Prevention: Stop Nutgrass Before It Gets In
The most effective nutgrass strategy is preventing establishment in the first place. Once nutsedge has been in a bed for a full season and has built a nutlet bank in your soil, control becomes an ongoing multi-year process rather than a quick fix.
- Don’t import infested soil or mulch. Nutlets can be transported in bulk soil, fill dirt, and mulch. When bringing in new materials for bed renovation, source from reputable suppliers and inspect for signs of nutsedge presence before installation.
- Address lawn nutsedge before it reaches beds. If nutsedge is present in your turf areas, it will spread rhizomes and nutlets under hardscape edges and into adjacent beds over time. Controlling it in the lawn first limits the reservoir of new invasion into beds.
- Fix drainage and avoid overwatering. Nutsedge is strongly associated with moist soil conditions. It thrives in beds that stay wet longer than they need to, whether from overwatering, poor drainage, or low-lying areas that collect runoff. Reducing excess moisture doesn’t eliminate nutsedge but makes conditions less favorable for rapid spread.
- Use deep root barriers at bed edges. Physical barriers that extend 6–8 inches into the ground along the bed perimeter slow rhizome spread from adjacent lawn or neighboring soil. Not a perfect solution, but effective at slowing the rate of invasion.
- Apply sulfentrazone-based pre-emergents preventively. Unlike most pre-emergents, sulfentrazone (found in products like Dismiss and Certainty) has some activity against nutsedge at the germination stage. Applied in late spring before soil temperatures reach 65–70°F, it can reduce the number of nutlets that germinate successfully. This is not elimination, but it meaningfully reduces establishment rates in beds where nutsedge has been a problem before.
Controlling Established Nutsedge: What the Products Actually Do
If nutsedge is already growing in your beds, prevention has passed and control is the focus. The two most effective active ingredients for nutsedge in ornamental settings are:
- Halosulfuron-methyl (Sedgehammer): Systemic product that moves through the above-ground plant into the underground rhizome and nutlet system. This translocation is why it works when pulling and contact products fail. It’s slow — expect 3–5 weeks to see full effect — but it reaches the underground network. Two to three applications spaced 6–8 weeks apart are typically needed for good control of established populations. Sedgehammer is labeled safe around most established ornamentals.
- Sulfentrazone (Dismiss): Faster knockdown than Sedgehammer, with some residual activity that can reduce re-germination from nutlets. Also systemic, though its root activity is somewhat less extensive than halosulfuron. Combined applications of Sedgehammer and Dismiss are sometimes used in professional programs for broader, faster control.

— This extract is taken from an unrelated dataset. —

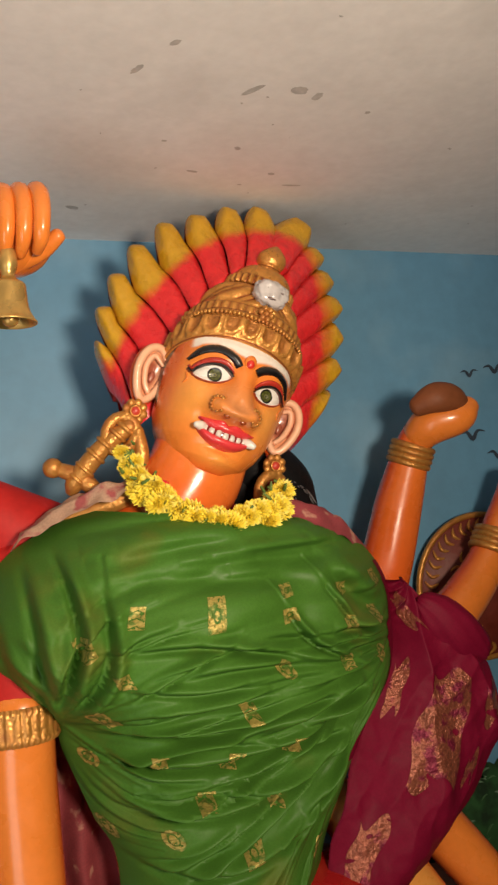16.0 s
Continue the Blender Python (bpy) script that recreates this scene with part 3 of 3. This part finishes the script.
plinth = tagged(box("plinth", (-0.95, 0.70, 0.0), (0.25, WALL_Y - 0.01, 0.80), M_PLINTH, 0.01), "low plastered plinth under the seated statue", "plinth")


# ---- draped cloth ----
ROWS_CLOTH = [(-0.64, 1.740, -0.17, 1.692, 0.855, 0.97), (-0.765, 1.672, -0.080, 1.615, 0.795, 1.00), (-0.822, 1.585, -0.044, 1.548, 0.733, 1.01), (-0.822, 1.505, -0.042, 1.485, 0.735, 1.01),
              (-0.755, 1.430, -0.048, 1.425, 0.758, 1.00), (-0.705, 1.385, -0.070, 1.370, 0.790, 0.99), (-0.688, 1.330, -0.118, 1.300, 0.822, 0.99), (-0.645, 1.220, -0.178, 1.190, 0.838, 0.99),
              (-0.605, 1.120, -0.235, 1.050, 0.838, 0.99), (-0.610, 0.860, -0.220, 0.830, 0.800, 0.99)]


def crease(t):
    return 1 - abs(math.sin(t))


# folds: sharp creases that run towards the two gathers at the armpits
FX, FZ = np.meshgrid(np.linspace(-0.90, 0.02, 420), np.linspace(0.80, 1.80, 460), indexing="ij")
FOLDS = np.zeros_like(FX)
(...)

The critical rule for both products: do not pull or disturb treated nutsedge plants during the treatment period. The herbicide needs to translocate through the intact plant into the underground system. Pulling it removes the treated tissue before that process completes, and the resulting broken rhizomes stimulate new growth exactly as if no herbicide had been applied.
Realistic Expectations for Nutgrass Control
Homeowners sometimes expect nutsedge to disappear after one treatment. The more realistic picture is a multi-season process:
- Year 1: Two to three targeted applications bring visible nutsedge under control. Some regrowth from untreated nutlets is expected and normal.
- Year 2: Populations are reduced significantly. One or two touch-up applications address regrowth from the remaining nutlet bank.
- Year 3 and beyond: With consistent treatment, most beds reach a point where nutsedge is minimal and manageable rather than overwhelming. The nutlet bank in the soil depletes over time as nutlets that sprout are treated before they can replenish it.
Patience is part of the program. Expecting year-one elimination leads to frustration and giving up right before the treatment program would have delivered results.
The Connection to Your Overall Weed Program
Nutgrass control works best as part of a comprehensive flower-bed program that also addresses broadleaf and grassy weeds through pre-emergent timing and targeted post-emergent applications. Our companion post on why hand-pulling weeds does not work in flower beds explains in more detail why the standard reactive approach fails for nutsedge specifically — and what a more effective structure looks like.
Managing each weed category — broadleaf, grassy, and sedge — with the right chemistry on the right schedule gives your ornamentals the weed-free environment they need to thrive. Hamann Lawn Care has been delivering that kind of structured, species-aware flower-bed weed control across Arlington and North Texas since 2006. If nutgrass is taking over your beds, we can build a plan that actually gets it under control.
One More Thing: Don’t Wait Until It’s Bad
The time to address nutsedge is when you first notice it appearing — two or three plants emerging in spring. At that stage, a single targeted application can stop it before it builds a substantial nutlet bank in your soil. By the time it’s a dense carpet across the whole bed, you’re looking at a multi-year program. Early action isn’t just easier — it’s dramatically more effective, faster, and less expensive than trying to recover a fully infested bed.